Former airport of Ishigaki, Okinawa, Japan (1943–2013)

Ishigaki Airport (石垣空港, Ishigaki Kūkō), was a third-class airport located 1 NM from Ishigaki city centre in Okinawa Prefecture, Japan. The airport provided flights to major cities on the Japanese mainland as well as destinations throughout Okinawa Prefecture and the Yaeyama Islands. Commercial operations at Ishigaki Airport ceased at 00:00 on 6 March 2013, and the New Ishigaki Airport opened on 7 March 2013. As of mid-2013, the possibility exists that the airport may be turned over fully to the Japanese Self-Defense Forces. As a Type-3 airport, the JSDF was already in theory able to carry out operations from Ishigaki.

==History==
The airport was opened in 1943 for military use, and converted to a civilian airport in 1956. The runway was extended from 1200 to 1500 m in 1968, allowing YS-11 aircraft to land.
== Accidents ==
- On August 26, 1982, Southwest Air Lines Flight 611 overran the runway on landing at Ishigaki. All 138 people on board survived, but the aircraft was destroyed.
== Replacement ==

The airport served about 1.8 million passengers a year, making it the second busiest third-class airport in Japan, behind Kobe Airport, and traffic grew steadily as the Yaeyama Islands become a popular tourist destination. The runway of Ishigaki Airport could not accommodate planes larger than a Boeing 737, and the present site was not suitable for expansion due to urban encroachment. The airport also did not have facilities for handling standard cargo containers.
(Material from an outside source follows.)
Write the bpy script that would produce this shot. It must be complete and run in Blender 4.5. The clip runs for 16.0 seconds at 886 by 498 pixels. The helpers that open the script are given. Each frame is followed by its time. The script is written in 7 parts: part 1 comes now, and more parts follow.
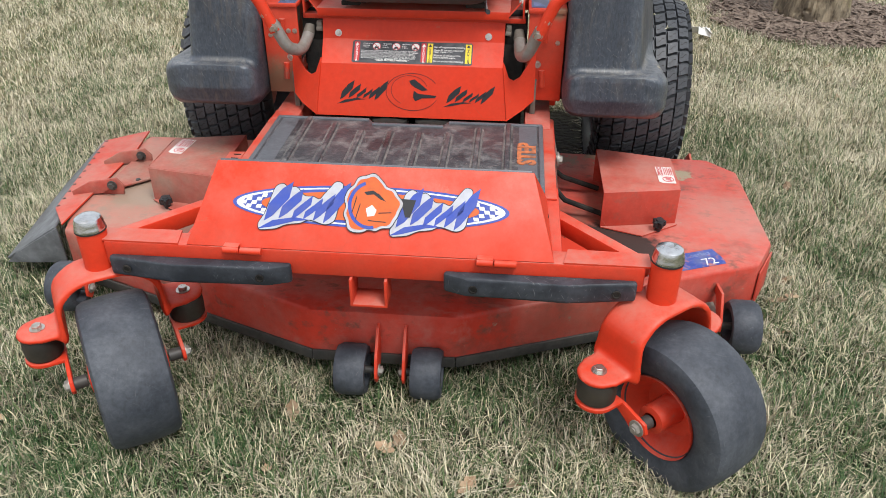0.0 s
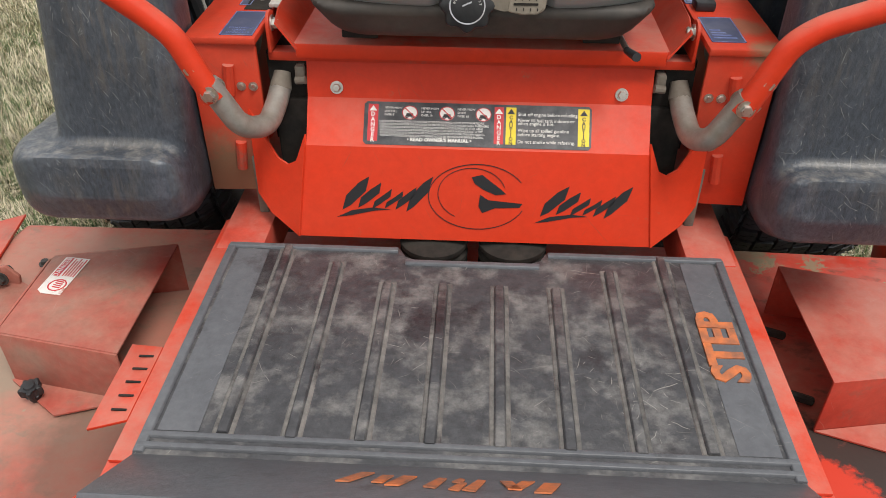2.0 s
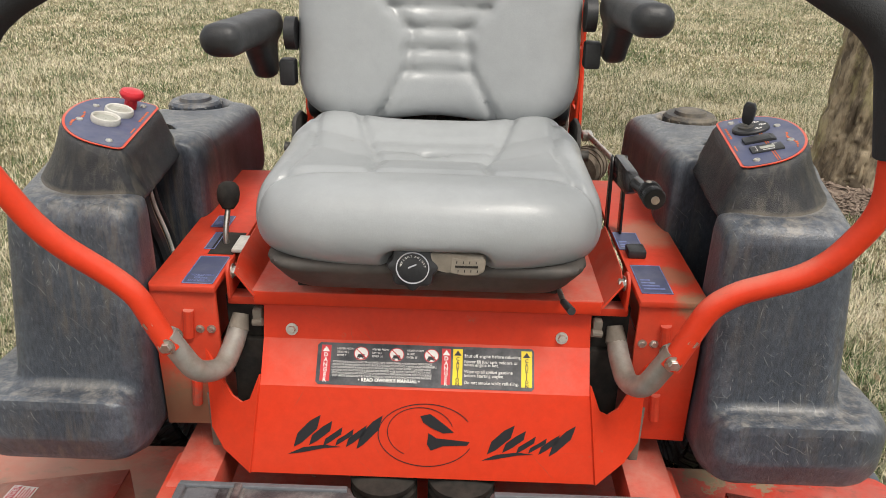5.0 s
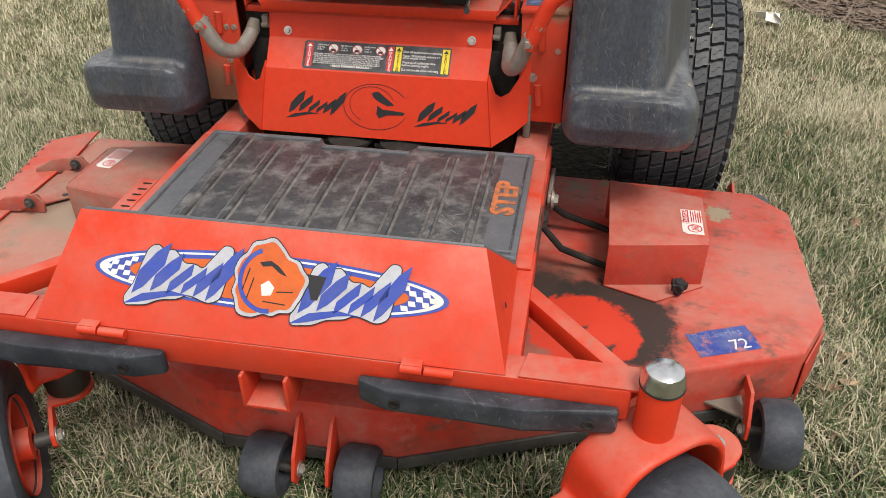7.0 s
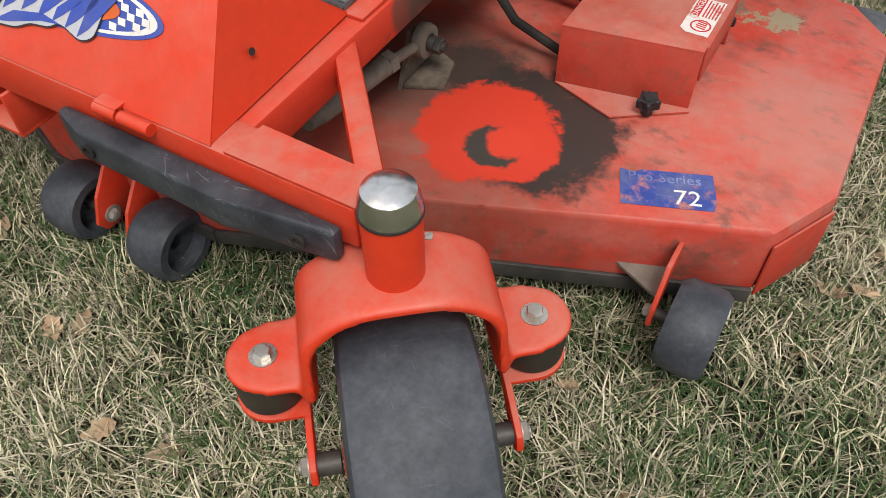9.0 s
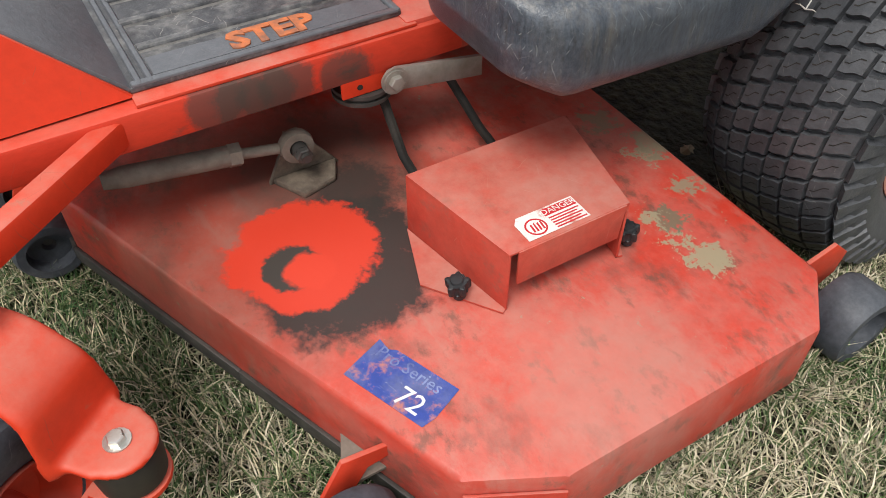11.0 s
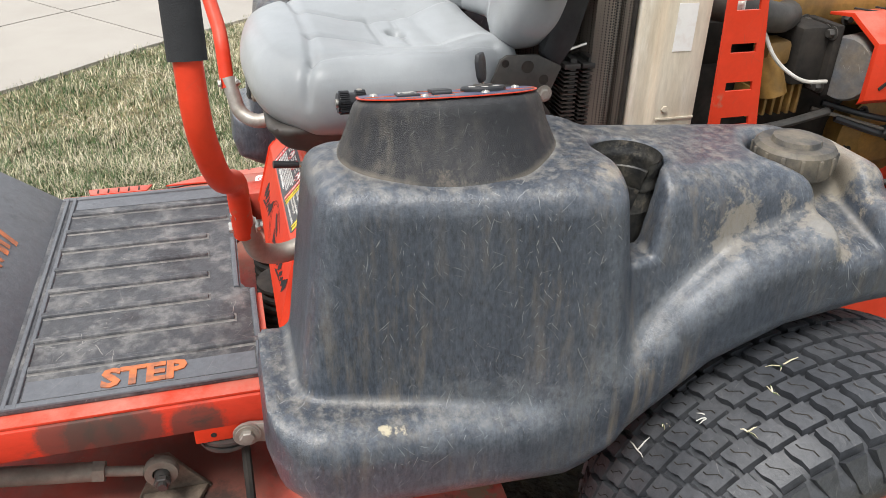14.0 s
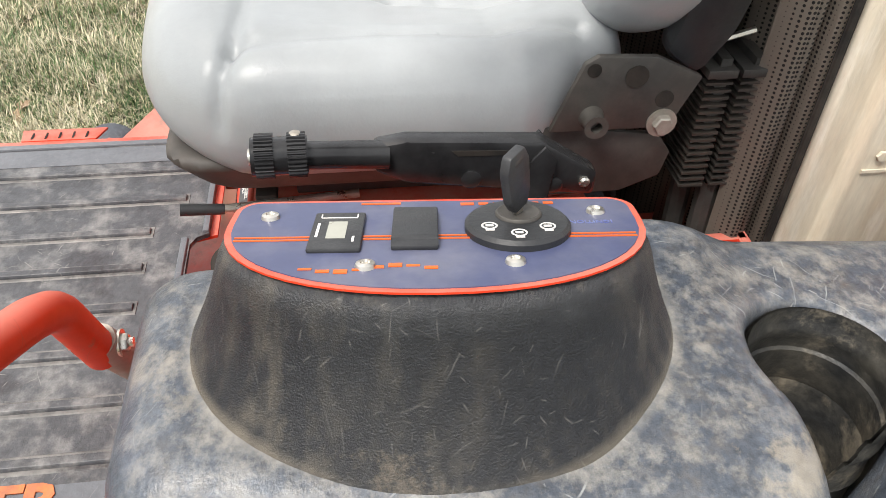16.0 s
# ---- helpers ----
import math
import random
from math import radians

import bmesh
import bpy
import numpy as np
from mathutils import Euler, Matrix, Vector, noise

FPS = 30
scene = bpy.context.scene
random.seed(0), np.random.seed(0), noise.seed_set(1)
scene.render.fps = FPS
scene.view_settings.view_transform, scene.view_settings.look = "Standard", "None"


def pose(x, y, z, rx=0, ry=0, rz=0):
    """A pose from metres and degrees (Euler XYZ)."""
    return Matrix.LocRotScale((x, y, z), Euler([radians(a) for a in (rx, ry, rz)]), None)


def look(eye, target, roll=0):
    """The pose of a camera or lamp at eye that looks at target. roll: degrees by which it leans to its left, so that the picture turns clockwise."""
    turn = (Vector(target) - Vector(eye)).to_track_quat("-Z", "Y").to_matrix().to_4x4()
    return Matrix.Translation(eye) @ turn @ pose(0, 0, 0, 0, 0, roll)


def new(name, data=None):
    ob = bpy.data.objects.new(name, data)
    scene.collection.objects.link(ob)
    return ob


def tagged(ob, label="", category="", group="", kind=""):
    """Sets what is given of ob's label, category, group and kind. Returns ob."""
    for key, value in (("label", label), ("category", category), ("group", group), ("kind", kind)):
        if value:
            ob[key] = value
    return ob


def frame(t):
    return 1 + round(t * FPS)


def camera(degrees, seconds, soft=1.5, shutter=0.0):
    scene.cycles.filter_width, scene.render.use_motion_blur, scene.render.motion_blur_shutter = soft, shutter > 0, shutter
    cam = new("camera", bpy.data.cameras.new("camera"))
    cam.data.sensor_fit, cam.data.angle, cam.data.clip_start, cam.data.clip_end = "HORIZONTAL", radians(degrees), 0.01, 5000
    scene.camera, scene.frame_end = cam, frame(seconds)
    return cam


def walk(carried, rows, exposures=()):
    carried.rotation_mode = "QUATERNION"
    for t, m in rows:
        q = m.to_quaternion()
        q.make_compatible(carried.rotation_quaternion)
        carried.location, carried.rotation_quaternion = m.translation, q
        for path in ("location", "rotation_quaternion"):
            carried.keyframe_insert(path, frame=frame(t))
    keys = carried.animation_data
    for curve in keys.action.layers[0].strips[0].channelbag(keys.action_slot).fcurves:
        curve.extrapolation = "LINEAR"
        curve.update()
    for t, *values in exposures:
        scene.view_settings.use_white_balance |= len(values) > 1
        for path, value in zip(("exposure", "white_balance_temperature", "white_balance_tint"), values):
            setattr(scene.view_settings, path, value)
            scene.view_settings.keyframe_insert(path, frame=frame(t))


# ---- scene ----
cam = camera(59.2, 16.0, soft=0.8)
PATH = [
    (0, (0.274, -1.3, 1.291), (0.116, 0.386, 0.227), 0.0),
    (0.5, (0.188, -1.012, 1.235), (0.017, 0.618, 0.089), -0.5),
    (1, (0.158, -0.746, 1.204), (0.0, 0.851, 0.011), -0.8),
    (1.5, (0.072, -0.485, 1.173), (-0.048, 1.106, -0.034), -0.5),
    (2, (0.005, -0.268, 1.142), (-0.08, 1.34, -0.044), 0.2),
    (2.5, (-0.003, -0.062, 1.12), (-0.036, 1.543, -0.072), 1.0),
    (3, (0.014, 0.014, 1.143), (0.004, 1.642, -0.018), 1.5),
    (3.5, (0.019, 0.012, 1.174), (0.016, 1.696, 0.096), 1.6),
    (3.7, (0.017, 0.003, 1.186), (0.013, 1.713, 0.149), 1.6),
    (5.8, (0.117, -0.471, 1.317), (-0.002, 1.361, 0.522), 0.8),
    (6, (0.167, -0.527, 1.324), (-0.001, 1.288, 0.5), 0.3),
    (6.5, (0.284, -0.721, 1.262), (0.034, 1.035, 0.339), -0.4),
    (7, (0.437, -0.821, 1.238), (0.131, 0.795, 0.1), -0.5),
    (7.5, (0.667, -0.823, 1.165), (0.282, 0.627, -0.157), 0.1),
    (8, (0.747, -0.722, 1.084), (0.284, 0.585, -0.357), 0.4),
    (8.5, (0.781, -0.558, 1.034), (0.236, 0.655, -0.46), 0.2),
    (9, (0.874, -0.398, 0.992), (0.224, 0.714, -0.538), -0.7),
    (9.2, (0.936, -0.325, 0.981), (0.245, 0.755, -0.553), -1.4),
    (11.3, (1.332, 0.208, 1.038), (0.012, 0.837, -0.326), -0.2),
    (11.5, (1.375, 0.227, 1.077), (-0.027, 0.829, -0.216), 0.1),
    (12, (1.499, 0.254, 1.158), (-0.032, 0.88, 0.034), -0.5),
    (12.5, (1.676, 0.287, 1.237), (0.08, 0.928, 0.216), -1.0),
    (13, (1.669, 0.406, 1.258), (0.03, 1.019, 0.289), 0.0),
    (13.5, (1.567, 0.565, 1.269), (-0.099, 1.109, 0.305), 1.2),
    (14, (1.354, 0.643, 1.246), (-0.313, 1.121, 0.251), 1.3),
    (14.5, (1.139, 0.706, 1.233), (-0.508, 1.115, 0.174), 1.8),
    (15, (0.961, 0.789, 1.224), (-0.638, 1.12, 0.069), 2.4),
    (15.5, (0.852, 0.837, 1.198), (-0.687, 1.107, -0.05), 2.6),
    (16, (0.793, 0.852, 1.203), (-0.694, 1.077, -0.116), 2.0),
]
walk(cam, [(t, look(eye, target, roll)) for t, eye, target, roll in PATH],
     exposures=[(0, 0.08, 6050, 10), (1.5, -0.20, 6300, 10), (2.5, 0.08, 6600, 10), (3.5, 0.10, 6700, 10), (6, 0.08, 6600, 10), (7, -0.08, 6550, 10), (8, -0.06, 6450, 10), (9, -0.18, 6400, 10), (11.5, 0.15, 6300, 10), (13, 0.30, 6250, 10), (14.5, 0.48, 6250, 10), (16, 0.70, 6450, 10)])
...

To meet these needs, New Ishigaki Airport was constructed on the eastern side of the island to replace the first Ishigaki Airport. Plans for the new airport dated to 1979, when the prefectural government planned to build a 2500 m runway by the shore of the Shiraho (白保) district. However, due to concerns about coral, the residents of Shiraho long opposed the project. In addition, historical artifacts from the Shiraho Saonetabaru Cave Ruins some 18,000 to 15,000 years old were discovered, affecting the timeline of the project.

The new airport has a 2000 m runway, expandable to 2500 m. Construction started in October 2006, and the new airport opened in 2013.